Instructions to follow: Scan the listing below and copy every line holding "curve".

# # # # #

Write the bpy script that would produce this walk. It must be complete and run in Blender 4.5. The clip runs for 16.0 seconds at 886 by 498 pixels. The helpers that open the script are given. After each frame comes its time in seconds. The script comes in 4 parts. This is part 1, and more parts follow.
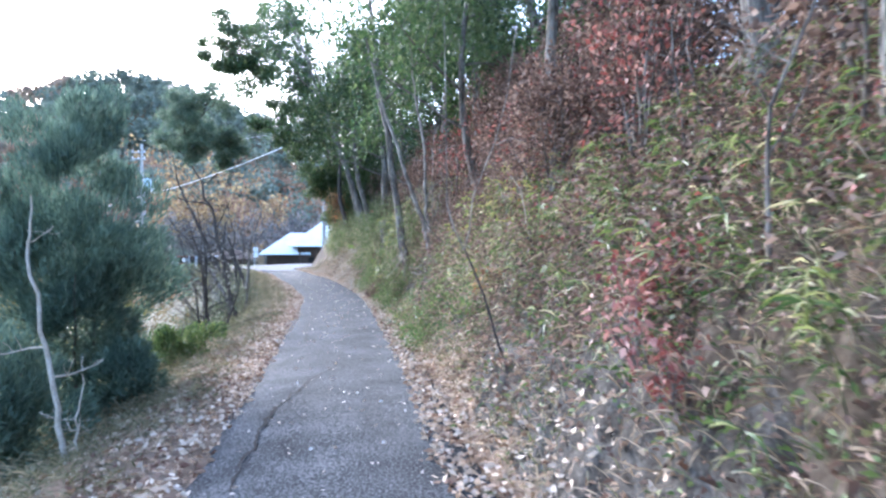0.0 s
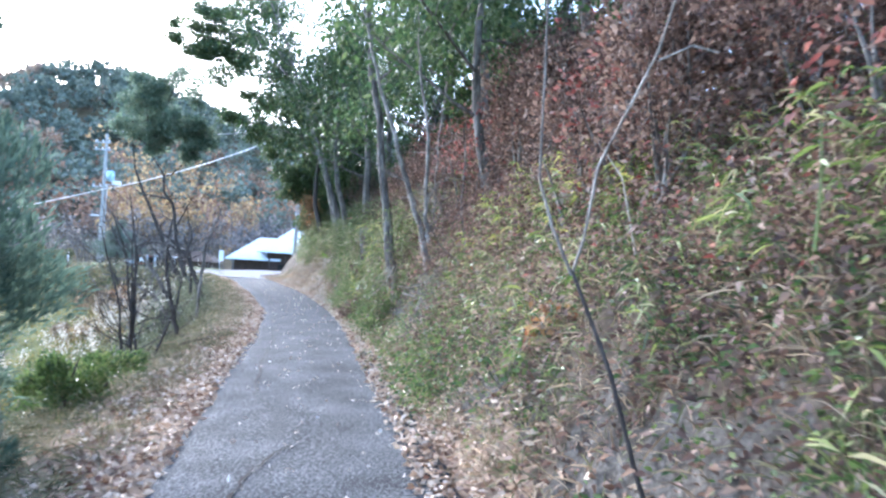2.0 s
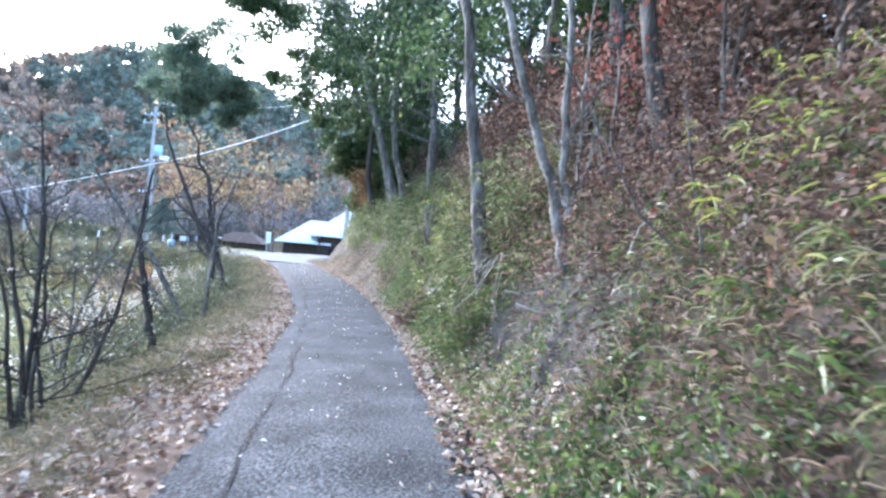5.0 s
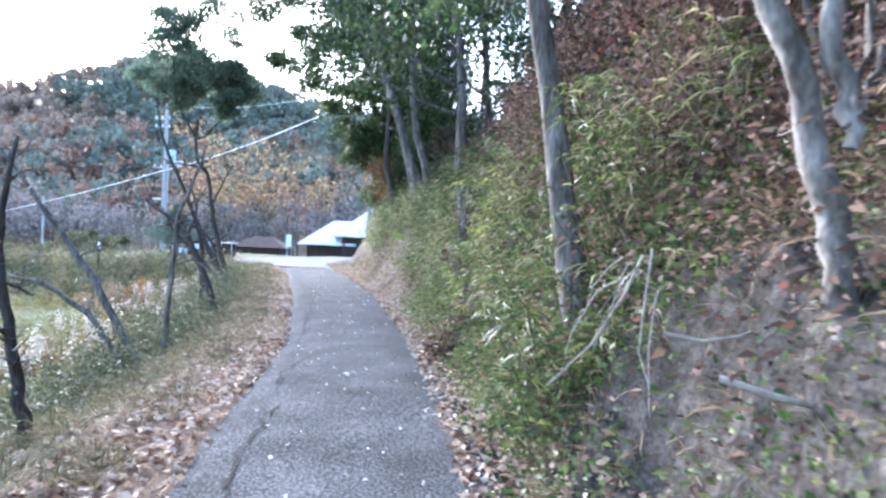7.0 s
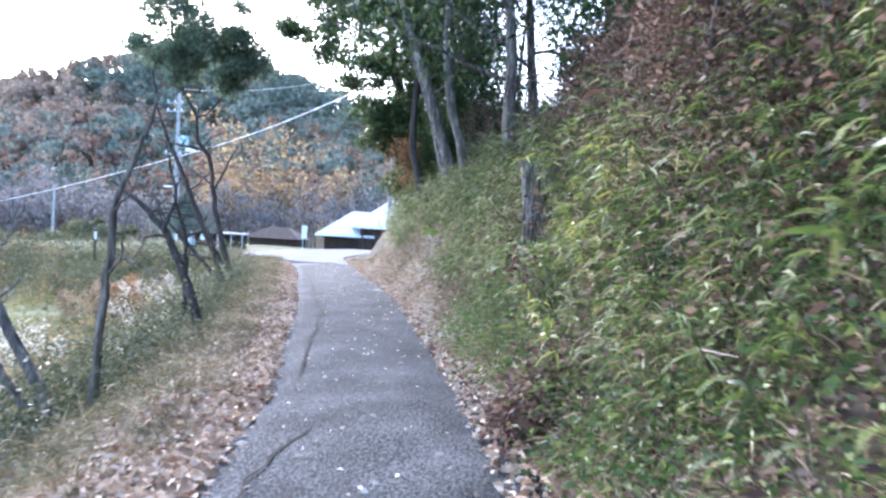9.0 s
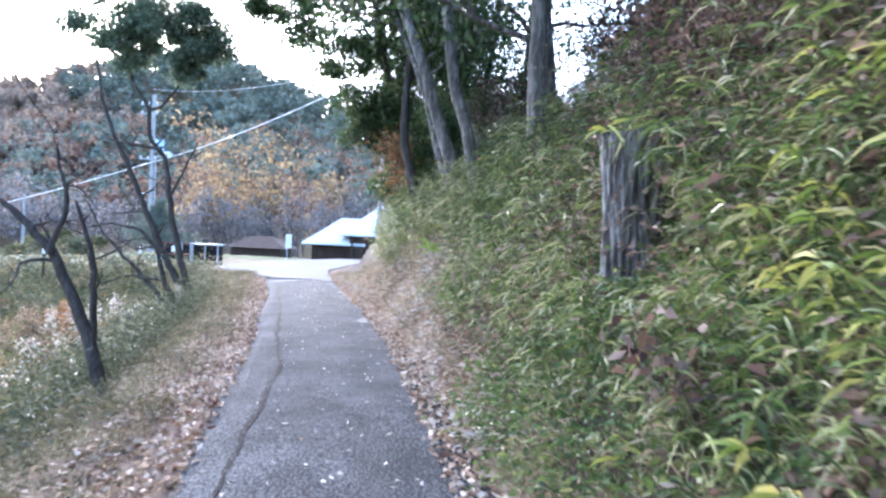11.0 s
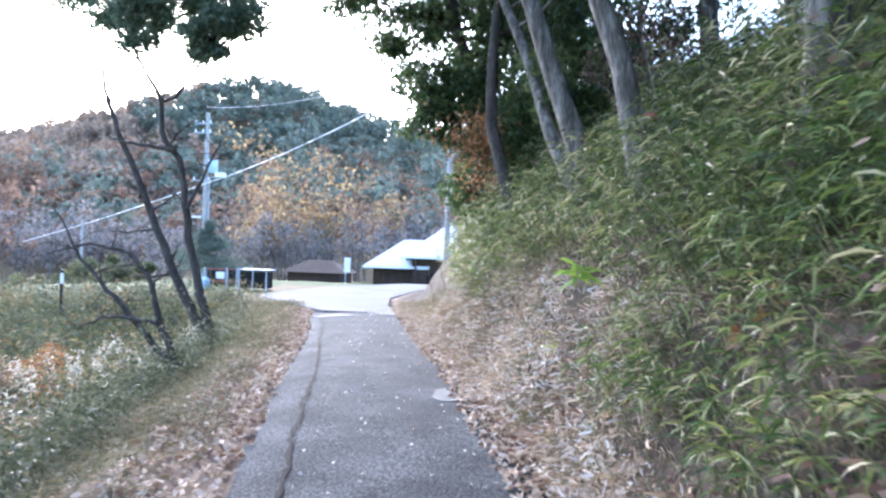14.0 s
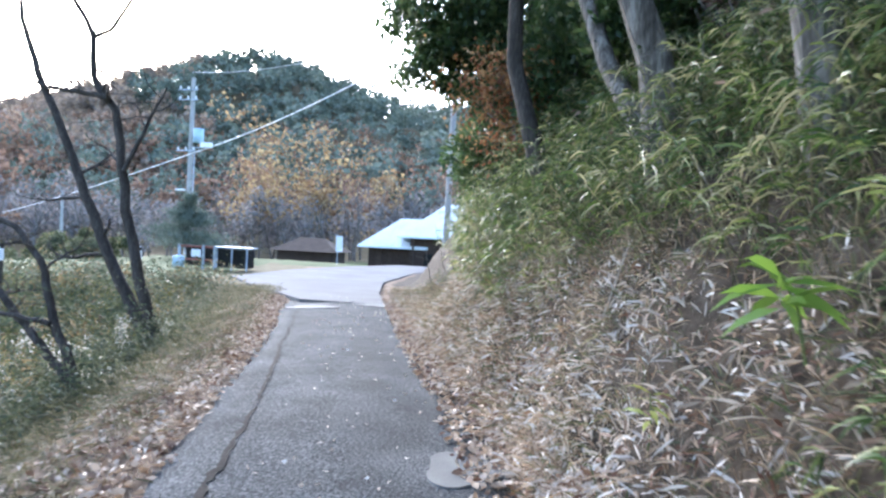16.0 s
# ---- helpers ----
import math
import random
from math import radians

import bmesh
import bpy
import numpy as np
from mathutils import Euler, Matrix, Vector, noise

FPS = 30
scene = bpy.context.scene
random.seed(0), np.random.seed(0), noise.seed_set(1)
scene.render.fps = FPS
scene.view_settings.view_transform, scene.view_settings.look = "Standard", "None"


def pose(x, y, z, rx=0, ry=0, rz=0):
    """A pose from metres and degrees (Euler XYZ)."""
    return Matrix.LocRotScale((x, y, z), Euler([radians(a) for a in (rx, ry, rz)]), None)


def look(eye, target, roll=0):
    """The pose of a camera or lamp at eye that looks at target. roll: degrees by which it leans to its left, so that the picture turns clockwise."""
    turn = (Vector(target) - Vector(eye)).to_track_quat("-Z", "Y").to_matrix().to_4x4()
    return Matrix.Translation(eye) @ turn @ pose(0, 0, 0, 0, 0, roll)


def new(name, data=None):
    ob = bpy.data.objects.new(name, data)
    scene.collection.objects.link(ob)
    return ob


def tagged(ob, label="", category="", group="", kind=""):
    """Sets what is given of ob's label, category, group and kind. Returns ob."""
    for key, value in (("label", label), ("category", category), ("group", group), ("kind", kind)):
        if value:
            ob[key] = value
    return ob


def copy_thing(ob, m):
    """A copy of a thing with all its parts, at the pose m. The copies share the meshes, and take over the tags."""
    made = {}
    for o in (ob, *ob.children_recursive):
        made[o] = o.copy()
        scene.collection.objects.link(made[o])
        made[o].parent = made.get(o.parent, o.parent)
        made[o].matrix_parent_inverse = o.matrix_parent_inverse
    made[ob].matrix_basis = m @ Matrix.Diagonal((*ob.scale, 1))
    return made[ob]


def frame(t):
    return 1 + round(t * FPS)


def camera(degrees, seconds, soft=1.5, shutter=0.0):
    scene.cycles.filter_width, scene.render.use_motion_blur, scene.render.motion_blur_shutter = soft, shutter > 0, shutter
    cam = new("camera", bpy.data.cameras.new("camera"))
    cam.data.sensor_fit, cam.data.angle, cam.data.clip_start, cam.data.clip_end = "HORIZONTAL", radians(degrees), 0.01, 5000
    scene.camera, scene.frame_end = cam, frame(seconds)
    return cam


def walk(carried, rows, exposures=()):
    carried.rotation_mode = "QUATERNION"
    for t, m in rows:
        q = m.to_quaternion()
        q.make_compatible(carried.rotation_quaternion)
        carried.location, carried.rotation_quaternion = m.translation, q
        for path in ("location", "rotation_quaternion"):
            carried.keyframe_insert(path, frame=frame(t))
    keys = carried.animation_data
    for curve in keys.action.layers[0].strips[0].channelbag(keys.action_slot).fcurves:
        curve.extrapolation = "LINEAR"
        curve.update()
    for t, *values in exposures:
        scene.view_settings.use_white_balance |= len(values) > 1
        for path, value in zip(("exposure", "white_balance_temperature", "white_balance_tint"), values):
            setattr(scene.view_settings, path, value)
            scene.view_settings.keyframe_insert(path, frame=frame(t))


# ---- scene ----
cam = camera(66.3, 16.0, 2.5, 0.35)
PATH = [
    (0, (1.064, 0.121, 1.544), (1.066, 2.121, 1.532), -0.0),
    (0.5, (0.876, 0.823, 1.544), (0.888, 2.823, 1.551), 0.8),
    (1, (0.795, 1.55, 1.535), (0.851, 3.549, 1.574), 1.6),
    (1.5, (0.648, 2.315, 1.53), (0.697, 4.314, 1.554), 2.5),
    (2, (0.594, 3.081, 1.527), (0.676, 5.079, 1.563), 3.4),
    (2.5, (0.401, 3.798, 1.512), (0.502, 5.794, 1.568), 4.4),
    (3, (0.342, 4.581, 1.508), (0.457, 6.576, 1.579), 3.5),
    (3.5, (0.182, 5.334, 1.506), (0.262, 7.332, 1.557), 3.4),
    (4, (0.149, 6.15, 1.522), (0.085, 8.149, 1.522), 4.3),
    (4.2, (0.093, 6.467, 1.49), (0.02, 8.465, 1.486), 5.9),
    (6.3, (-0.264, 10.523, 1.415), (-0.323, 12.522, 1.401), 3.9),
    (6.5, (-0.32, 10.83, 1.426), (-0.391, 12.828, 1.409), 3.9),
    (7, (-0.39, 11.588, 1.424), (-0.538, 13.582, 1.399), 2.6),
    (7.5, (-0.56, 12.307, 1.417), (-0.757, 14.297, 1.379), 3.1),
    (8, (-0.655, 13.086, 1.436), (-0.899, 15.071, 1.416), 3.4),
    (8.2, (-0.742, 13.368, 1.411), (-0.986, 15.353, 1.387), 3.7),
    (10.3, (-1.418, 16.966, 1.627), (-1.535, 18.961, 1.543), 2.2),
    (10.5, (-1.455, 17.249, 1.614), (-1.565, 19.244, 1.534), 2.4),
    (11, (-1.602, 18.062, 1.62), (-1.78, 20.054, 1.585), 2.6),
    (11.5, (-1.789, 18.865, 1.602), (-1.972, 20.856, 1.599), 3.3),
    (12, (-1.977, 19.7, 1.596), (-2.219, 21.685, 1.615), 2.2),
    (12.5, (-2.159, 20.424, 1.612), (-2.412, 22.408, 1.642), 1.4),
    (13, (-2.349, 21.253, 1.592), (-2.623, 23.233, 1.651), 0.8),
    (13.5, (-2.535, 22.016, 1.577), (-2.823, 23.995, 1.619), 0.9),
    (14, (-2.776, 22.814, 1.562), (-3.137, 24.781, 1.585), 1.8),
    (14.5, (-2.937, 23.587, 1.55), (-3.263, 25.56, 1.573), 2.4),
    (15, (-3.114, 24.333, 1.567), (-3.454, 26.304, 1.569), 1.7),
    (15.5, (-3.188, 25.055, 1.6), (-3.56, 27.02, 1.57), 0.9),
    (16, (-3.372, 25.773, 1.591), (-3.726, 27.741, 1.555), 2.9),
]
walk(cam, [(t, look(eye, target, roll)) for t, eye, target, roll in PATH], [(0, 2.93, 5400, 15), (2.5, 3.04, 5350, 13), (8, 3.02, 5440, 17), (10.5, 3.04, 5480, 19), (13.5, 3.05, 5500, 18), (16, 2.7, 5550, 12)])

# ---- world, sun, exposure ----
world = bpy.data.worlds.new("sky")
scene.world = world
world.use_nodes = True
wn = world.node_tree.nodes
sky = wn.new("ShaderNodeTexSky")
sky.sky_type = "NISHITA"
sky.sun_disc = False
SUN_EL, SUN_AZ = 24.0, -38.0  # elevation, and azimuth from +y towards +x
sky.sun_elevation, sky.sun_rotation = radians(SUN_EL), radians(SUN_AZ)
sky.air_density, sky.dust_density, sky.ozone_density = 1.0, 2.0, 1.0
wn["Background"].inputs["Strength"].default_value = 0.15
world.node_tree.links.new(sky.outputs[0], wn["Background"].inputs[0])
sun = new("sun", bpy.data.lights.new("sun", "SUN"))
sun.data.energy, sun.data.angle, sun.data.color = 1.3, radians(25), (1.0, 0.98, 0.95)
sd = Vector((math.sin(radians(SUN_AZ)) * math.cos(radians(SUN_EL)), math.cos(radians(SUN_AZ)) * math.cos(radians(SUN_EL)), math.sin(radians(SUN_EL))))
sun.matrix_world = look((0, 0, 40), Vector((0, 0, 40)) - sd)

# ---- materials ----
MATS = {}


def ramp_node(nt, cols):
    r = nt.nodes.new("ShaderNodeValToRGB")
    el = r.color_ramp.elements
    while len(el) < len(cols):
        el.new(0.5)
    for i, c in enumerate(cols):
        el[i].position = i / max(1, len(cols) - 1)
        el[i].color = (*c, 1)
    return r


def surface(name, cols, rough=0.85, scale=6.0, fine=60.0, bump=0.3, metal=0.0, spread=1.0, mix=0.5, stretch=1.0):
    """Colour from two sizes of noise in world metres, with fine relief."""
    if name in MATS:
        return MATS[name]
    m = bpy.data.materials.new(name)
    m.use_nodes = True
    nt = m.node_tree
    b = nt.nodes["Principled BSDF"]
    tc = nt.nodes.new("ShaderNodeTexCoord")
    n1, n2 = nt.nodes.new("ShaderNodeTexNoise"), nt.nodes.new("ShaderNodeTexNoise")
    n1.inputs["Scale"].default_value, n2.inputs["Scale"].default_value = scale, fine
    n1.inputs["Detail"].default_value, n2.inputs["Detail"].default_value = 5, 4
    mp = nt.nodes.new("ShaderNodeMapping")
    mp.inputs["Scale"].default_value = (1, 1, stretch)
    nt.links.new(tc.outputs["Object"], mp.inputs["Vector"])
    for n in (n1, n2):
        nt.links.new(mp.outputs[0], n.inputs["Vector"])
    mx = nt.nodes.new("ShaderNodeMix")
    mx.inputs[0].default_value = mix
    nt.links.new(n1.outputs["Fac"], mx.inputs[2])
    nt.links.new(n2.outputs["Fac"], mx.inputs[3])
    mr = nt.nodes.new("ShaderNodeMapRange")
    mr.inputs[1].default_value, mr.inputs[2].default_value = 0.5 - 0.2 / spread, 0.5 + 0.2 / spread
    nt.links.new(mx.outputs[0], mr.inputs[0])
    r = ramp_node(nt, cols)
    nt.links.new(mr.outputs[0], r.inputs[0])
    nt.links.new(r.outputs[0], b.inputs["Base Color"])
    b.inputs["Roughness"].default_value, b.inputs["Metallic"].default_value = rough, metal
    b.inputs["Specular IOR Level"].default_value = 0.08 if rough >= 0.9 else 0.3
    if bump:
        bp = nt.nodes.new("ShaderNodeBump")
        bp.inputs["Strength"].default_value, bp.inputs["Distance"].default_value = bump, 0.02
        nt.links.new(mx.outputs[0], bp.inputs["Height"])
        nt.links.new(bp.outputs[0], b.inputs["Normal"])
    MATS[name] = m
    return m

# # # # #

Solution:
    for curve in keys.action.layers[0].strips[0].channelbag(keys.action_slot).fcurves:
        curve.extrapolation = "LINEAR"
        curve.update()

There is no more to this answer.